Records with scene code

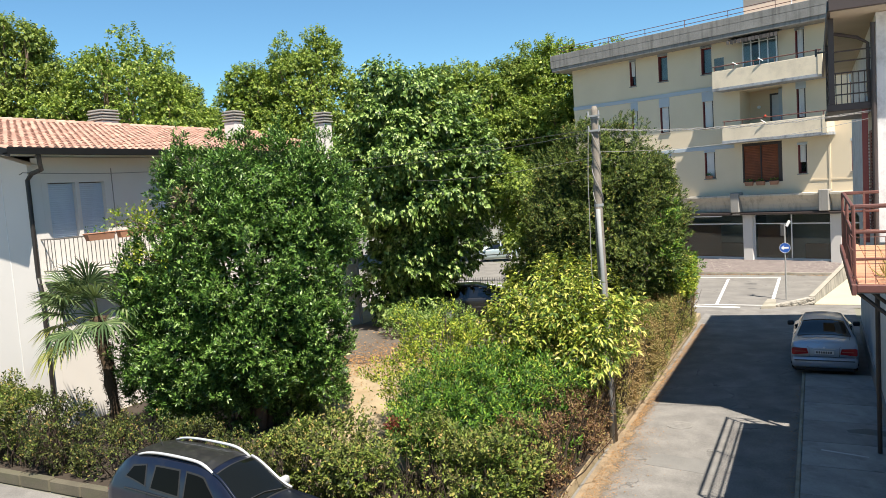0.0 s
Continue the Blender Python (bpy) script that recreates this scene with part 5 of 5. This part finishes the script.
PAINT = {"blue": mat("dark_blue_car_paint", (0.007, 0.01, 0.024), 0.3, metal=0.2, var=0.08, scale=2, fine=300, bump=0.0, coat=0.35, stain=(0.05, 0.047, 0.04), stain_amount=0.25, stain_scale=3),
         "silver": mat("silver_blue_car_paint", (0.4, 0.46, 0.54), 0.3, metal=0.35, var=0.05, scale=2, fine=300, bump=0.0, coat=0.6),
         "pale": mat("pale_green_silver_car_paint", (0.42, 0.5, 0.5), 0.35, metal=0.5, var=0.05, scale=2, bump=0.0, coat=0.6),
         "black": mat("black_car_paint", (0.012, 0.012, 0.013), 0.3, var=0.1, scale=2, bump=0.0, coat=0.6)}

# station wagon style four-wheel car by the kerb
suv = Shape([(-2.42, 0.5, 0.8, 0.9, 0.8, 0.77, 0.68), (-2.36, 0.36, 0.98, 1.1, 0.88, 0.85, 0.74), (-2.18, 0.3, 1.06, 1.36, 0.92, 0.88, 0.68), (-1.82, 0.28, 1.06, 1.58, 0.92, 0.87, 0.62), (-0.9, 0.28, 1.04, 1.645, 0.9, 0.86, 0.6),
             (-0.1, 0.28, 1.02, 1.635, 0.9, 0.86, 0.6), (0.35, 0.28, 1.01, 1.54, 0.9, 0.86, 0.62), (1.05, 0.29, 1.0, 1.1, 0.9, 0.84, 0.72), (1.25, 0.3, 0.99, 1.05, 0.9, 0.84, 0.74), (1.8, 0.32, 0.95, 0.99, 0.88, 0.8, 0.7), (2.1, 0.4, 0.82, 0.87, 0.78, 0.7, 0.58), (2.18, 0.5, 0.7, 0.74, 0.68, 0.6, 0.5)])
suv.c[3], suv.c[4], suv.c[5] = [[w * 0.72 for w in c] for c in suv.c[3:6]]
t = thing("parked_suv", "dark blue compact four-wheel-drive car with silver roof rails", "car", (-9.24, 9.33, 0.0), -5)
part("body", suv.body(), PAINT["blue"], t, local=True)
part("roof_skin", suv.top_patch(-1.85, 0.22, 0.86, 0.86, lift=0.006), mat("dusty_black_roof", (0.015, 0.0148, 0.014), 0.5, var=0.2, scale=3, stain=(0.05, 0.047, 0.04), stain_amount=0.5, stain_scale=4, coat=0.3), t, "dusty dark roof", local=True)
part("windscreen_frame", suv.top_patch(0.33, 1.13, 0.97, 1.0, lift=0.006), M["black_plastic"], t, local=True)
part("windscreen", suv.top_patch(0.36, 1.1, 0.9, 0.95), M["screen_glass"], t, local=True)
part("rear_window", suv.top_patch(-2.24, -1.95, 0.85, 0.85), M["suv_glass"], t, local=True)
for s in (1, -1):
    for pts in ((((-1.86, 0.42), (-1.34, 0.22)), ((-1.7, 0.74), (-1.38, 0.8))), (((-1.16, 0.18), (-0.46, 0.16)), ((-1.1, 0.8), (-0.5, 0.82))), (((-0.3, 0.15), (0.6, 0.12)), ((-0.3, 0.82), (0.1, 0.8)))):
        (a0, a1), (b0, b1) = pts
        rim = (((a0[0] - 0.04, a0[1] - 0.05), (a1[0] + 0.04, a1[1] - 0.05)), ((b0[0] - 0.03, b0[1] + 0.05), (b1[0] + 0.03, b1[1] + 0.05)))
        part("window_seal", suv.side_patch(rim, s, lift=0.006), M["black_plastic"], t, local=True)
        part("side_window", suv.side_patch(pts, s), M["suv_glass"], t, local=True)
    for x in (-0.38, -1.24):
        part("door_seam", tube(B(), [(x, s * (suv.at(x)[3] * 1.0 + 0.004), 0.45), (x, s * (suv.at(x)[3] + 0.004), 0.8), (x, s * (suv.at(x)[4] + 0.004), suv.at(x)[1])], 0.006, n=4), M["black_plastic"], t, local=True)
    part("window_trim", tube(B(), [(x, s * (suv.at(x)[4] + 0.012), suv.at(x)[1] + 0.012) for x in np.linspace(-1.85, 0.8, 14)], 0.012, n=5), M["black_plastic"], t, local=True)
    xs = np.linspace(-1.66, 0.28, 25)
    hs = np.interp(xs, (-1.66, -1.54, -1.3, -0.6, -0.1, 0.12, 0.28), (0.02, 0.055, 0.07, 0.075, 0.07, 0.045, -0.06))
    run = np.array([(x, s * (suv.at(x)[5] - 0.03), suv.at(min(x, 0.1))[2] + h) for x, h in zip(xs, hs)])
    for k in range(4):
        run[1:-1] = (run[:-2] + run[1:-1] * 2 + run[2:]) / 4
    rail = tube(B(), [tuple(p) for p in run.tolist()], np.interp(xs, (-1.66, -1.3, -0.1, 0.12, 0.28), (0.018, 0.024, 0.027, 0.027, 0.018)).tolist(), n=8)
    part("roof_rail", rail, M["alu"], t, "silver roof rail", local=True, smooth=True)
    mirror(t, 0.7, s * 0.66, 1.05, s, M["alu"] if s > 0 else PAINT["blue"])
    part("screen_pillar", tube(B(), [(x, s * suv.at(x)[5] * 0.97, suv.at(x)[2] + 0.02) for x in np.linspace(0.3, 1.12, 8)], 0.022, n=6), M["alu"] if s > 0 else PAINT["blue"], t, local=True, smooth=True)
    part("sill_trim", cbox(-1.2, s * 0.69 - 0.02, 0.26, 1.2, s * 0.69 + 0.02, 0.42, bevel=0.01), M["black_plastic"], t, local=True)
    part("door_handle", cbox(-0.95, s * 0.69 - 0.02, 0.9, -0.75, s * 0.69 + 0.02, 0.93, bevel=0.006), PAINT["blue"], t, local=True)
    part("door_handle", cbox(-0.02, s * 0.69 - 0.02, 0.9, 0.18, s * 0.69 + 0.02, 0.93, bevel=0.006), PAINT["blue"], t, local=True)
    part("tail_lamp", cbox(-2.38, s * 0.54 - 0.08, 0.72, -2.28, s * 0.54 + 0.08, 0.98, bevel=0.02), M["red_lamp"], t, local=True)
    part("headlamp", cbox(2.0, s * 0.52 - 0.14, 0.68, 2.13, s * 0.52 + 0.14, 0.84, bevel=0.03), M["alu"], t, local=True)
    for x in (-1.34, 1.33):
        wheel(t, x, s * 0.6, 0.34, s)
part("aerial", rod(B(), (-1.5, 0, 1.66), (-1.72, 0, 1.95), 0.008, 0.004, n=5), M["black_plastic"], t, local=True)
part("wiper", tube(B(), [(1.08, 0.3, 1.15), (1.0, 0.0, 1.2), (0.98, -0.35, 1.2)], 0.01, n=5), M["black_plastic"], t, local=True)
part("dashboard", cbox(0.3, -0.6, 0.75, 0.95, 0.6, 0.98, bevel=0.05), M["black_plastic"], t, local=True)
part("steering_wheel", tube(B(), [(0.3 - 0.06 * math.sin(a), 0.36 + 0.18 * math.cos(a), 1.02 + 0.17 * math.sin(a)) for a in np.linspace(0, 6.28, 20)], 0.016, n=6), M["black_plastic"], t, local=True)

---

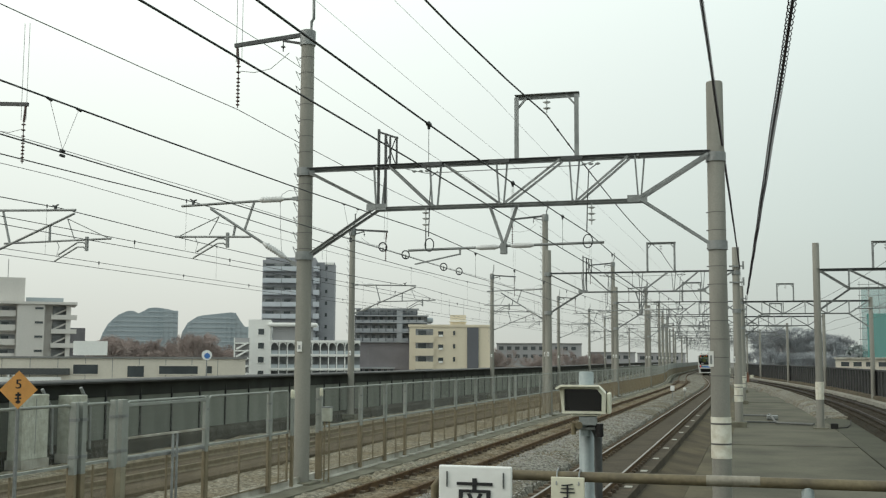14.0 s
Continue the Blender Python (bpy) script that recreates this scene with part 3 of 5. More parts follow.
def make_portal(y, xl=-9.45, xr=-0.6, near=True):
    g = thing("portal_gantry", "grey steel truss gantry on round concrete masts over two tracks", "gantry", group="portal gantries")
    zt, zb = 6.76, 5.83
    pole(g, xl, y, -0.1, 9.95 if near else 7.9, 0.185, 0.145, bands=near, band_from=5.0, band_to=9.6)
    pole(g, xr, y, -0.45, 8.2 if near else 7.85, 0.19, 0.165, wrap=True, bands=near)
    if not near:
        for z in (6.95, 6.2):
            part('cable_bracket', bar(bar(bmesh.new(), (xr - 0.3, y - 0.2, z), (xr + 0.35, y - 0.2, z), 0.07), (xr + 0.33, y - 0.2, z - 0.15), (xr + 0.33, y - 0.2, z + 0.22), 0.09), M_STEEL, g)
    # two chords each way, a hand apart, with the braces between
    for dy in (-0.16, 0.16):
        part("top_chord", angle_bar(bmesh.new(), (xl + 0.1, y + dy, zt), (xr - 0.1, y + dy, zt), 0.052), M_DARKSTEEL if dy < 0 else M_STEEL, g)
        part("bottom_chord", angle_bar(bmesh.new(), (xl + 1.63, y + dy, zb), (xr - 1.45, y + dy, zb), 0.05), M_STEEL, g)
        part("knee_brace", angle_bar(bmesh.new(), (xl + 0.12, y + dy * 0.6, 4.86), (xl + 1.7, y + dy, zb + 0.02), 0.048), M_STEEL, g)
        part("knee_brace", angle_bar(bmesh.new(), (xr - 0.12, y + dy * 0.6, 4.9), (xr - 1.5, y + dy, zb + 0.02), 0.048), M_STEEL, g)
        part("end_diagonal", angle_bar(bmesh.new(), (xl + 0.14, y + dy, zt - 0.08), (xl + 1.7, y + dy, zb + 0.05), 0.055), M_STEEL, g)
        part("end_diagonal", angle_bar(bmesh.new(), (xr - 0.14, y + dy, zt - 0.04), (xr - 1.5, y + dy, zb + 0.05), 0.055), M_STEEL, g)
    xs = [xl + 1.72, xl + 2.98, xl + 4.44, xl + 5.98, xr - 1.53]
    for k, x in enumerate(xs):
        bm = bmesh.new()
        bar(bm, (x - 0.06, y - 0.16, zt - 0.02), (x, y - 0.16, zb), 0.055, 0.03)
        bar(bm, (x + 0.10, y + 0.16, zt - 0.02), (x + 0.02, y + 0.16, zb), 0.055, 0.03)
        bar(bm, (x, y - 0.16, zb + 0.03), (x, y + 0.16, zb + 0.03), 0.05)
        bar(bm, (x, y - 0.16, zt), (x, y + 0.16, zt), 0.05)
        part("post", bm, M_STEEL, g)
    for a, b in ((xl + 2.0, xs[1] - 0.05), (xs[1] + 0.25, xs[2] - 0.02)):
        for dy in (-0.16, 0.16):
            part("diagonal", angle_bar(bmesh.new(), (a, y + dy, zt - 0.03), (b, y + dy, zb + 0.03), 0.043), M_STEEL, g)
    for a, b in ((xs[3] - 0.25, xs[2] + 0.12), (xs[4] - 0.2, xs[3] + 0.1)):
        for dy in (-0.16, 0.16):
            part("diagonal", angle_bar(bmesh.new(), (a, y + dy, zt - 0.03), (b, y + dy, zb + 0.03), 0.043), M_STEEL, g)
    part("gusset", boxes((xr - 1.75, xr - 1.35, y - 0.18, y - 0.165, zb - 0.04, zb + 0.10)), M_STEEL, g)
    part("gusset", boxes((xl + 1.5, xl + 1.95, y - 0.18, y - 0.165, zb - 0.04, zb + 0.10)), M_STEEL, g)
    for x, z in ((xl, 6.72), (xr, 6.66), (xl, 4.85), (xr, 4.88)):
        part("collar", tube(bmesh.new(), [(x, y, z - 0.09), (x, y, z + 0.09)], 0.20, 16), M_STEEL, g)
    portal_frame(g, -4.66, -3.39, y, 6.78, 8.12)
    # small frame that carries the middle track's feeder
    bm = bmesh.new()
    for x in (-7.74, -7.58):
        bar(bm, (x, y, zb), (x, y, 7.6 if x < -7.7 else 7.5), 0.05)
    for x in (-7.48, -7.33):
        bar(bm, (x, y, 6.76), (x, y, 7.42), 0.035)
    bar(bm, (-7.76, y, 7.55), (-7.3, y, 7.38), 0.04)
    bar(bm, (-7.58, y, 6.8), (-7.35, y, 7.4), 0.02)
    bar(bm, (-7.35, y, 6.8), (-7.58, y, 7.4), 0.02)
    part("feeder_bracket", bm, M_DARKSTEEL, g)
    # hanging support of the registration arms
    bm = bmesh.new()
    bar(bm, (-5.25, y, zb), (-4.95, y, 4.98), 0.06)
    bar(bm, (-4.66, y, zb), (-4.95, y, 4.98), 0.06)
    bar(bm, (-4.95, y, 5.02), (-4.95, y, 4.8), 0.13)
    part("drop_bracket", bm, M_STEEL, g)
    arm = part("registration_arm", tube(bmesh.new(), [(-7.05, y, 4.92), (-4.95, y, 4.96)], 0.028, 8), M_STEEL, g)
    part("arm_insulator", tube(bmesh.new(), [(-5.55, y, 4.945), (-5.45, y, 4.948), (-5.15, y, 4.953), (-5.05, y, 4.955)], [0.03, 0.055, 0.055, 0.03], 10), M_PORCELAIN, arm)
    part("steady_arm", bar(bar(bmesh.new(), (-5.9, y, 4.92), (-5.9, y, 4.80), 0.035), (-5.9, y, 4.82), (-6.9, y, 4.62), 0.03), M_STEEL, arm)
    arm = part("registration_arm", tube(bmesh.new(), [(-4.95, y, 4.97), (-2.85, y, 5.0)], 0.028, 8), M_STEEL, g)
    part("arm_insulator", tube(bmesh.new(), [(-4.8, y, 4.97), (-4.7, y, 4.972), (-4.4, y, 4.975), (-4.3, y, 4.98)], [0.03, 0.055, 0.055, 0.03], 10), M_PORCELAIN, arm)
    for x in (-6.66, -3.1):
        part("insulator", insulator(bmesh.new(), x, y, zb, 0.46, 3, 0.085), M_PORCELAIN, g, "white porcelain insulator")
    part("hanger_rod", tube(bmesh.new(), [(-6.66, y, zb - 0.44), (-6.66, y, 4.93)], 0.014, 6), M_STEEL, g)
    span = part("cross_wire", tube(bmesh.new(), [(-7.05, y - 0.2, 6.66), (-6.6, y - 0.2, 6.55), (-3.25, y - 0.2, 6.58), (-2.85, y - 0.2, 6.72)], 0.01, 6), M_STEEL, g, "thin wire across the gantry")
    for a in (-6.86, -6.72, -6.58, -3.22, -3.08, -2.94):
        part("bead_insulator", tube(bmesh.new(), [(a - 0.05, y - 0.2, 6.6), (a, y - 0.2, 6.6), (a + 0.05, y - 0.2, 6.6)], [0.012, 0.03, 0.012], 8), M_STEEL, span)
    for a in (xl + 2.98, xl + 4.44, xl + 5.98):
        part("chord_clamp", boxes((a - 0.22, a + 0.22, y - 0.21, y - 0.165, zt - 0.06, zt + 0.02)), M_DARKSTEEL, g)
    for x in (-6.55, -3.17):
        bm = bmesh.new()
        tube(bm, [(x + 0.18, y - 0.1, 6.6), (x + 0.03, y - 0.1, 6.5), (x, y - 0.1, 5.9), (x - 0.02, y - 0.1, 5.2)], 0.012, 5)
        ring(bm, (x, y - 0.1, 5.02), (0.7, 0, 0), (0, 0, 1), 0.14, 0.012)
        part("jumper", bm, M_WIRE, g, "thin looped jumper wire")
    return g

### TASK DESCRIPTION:
Return each line where "Blender" shows up.

### RESPONSE TO THIS EXERCISE:
Continue the Blender Python (bpy) script that recreates this scene with part 5 of 5. This part finishes the script.
Continue the Blender Python (bpy) script that recreates this scene with part 3 of 5. More parts follow.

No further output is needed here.